Nearline's data is not only easily retrievable, but it's also secure -- stored redundantly at multiple locations, with configurable security protocols, according to Garakanidze.

"Organizations can no longer afford to throw data away, as it's critical to conducting analysis and gaining market intelligence. But they also can’t afford to overpay for growing volumes of storage," Garakanidze wrote.

Simon Margolis, cloud platform lead at Los Angeles-based Google partner SADA systems, told CRN via email he's been anticipating the release of something along the lines of Nearline for a while.

SADA's customers frequently have data that falls into two categories, according to Margolis.

There's the low-latency, on-demand storage they use for applications and other critical services. And then there's the disaster recovery, backup and archival storage, with less emphasis on subsecond response times, but still requiring massive bandwidth, reliability and availability on-demand.

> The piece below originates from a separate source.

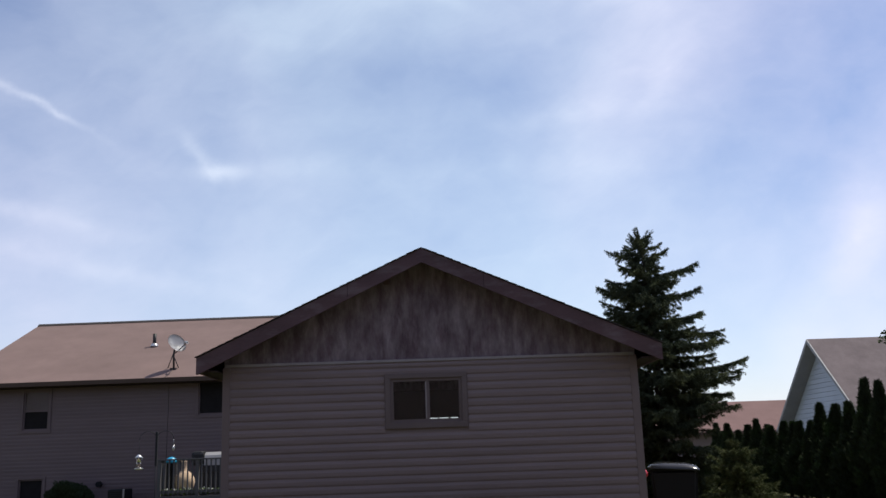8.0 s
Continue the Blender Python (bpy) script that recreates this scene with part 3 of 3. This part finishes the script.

"With Nearline, our customers no longer need to pay approximately three times the cost to store this latency-insensitive data yet still benefit from Google Cloud Storage's network, reach, global redundancy and on-demand access," Margolis told CRN.

Nearline also is groundbreaking in that its roughly 3-second response time is tied to an SLA, when most cloud providers won't even back their 3-hour response times with any formal agreement, Margolis noted.

"All in all we're excited because this enables so many more businesses to adopt the cloud for even more use cases, furthering the effort to moving most organizations 100 percent off of premises," Margolis told CRN.

To ease customers into the new storage platform, Google is partnering with several backup and storage vendors to integrate product functionality, among them, Symantec's popular NetBackup solution obtained through its Veritas acquisition.

NetApp's SteelStore appliance also will be capable of speeding on-ramp to Nearline sometime later this year by encrypting and compressing data before streaming it to the cloud storage platform.

And for potential customers with poor network connectivity, Google's working with Iron Mountain, which will accept physical disks in the mail and upload the data to Nearline.

Geminare's Disaster Recovery-as-a-Service technology also can be run on Google Compute Engine with Nearline storage for users who want to upgrade their disaster recovery capabilities and replicate their data centers.

"Our primary focus is to help you bring new use cases to life, and this is why we’ve worked with some of the leading backup and storage providers and are focused on growing this ecosystem," Garakanidze wrote in the Google blog.

Phil Steen, senior solutions architect at 318, a Google Cloud partner based in Santa Monica, Calif., told CRN via email he could see Nearline adopted as a solution by many of his professional video customers who are looking to access archival video at reasonable prices.

"Would be nice if Archiware P5 were able to add support too," Steen said, adding, "Integration with Google for authentication is a really nice touch so it can be centrally managed for our Google Apps clients too."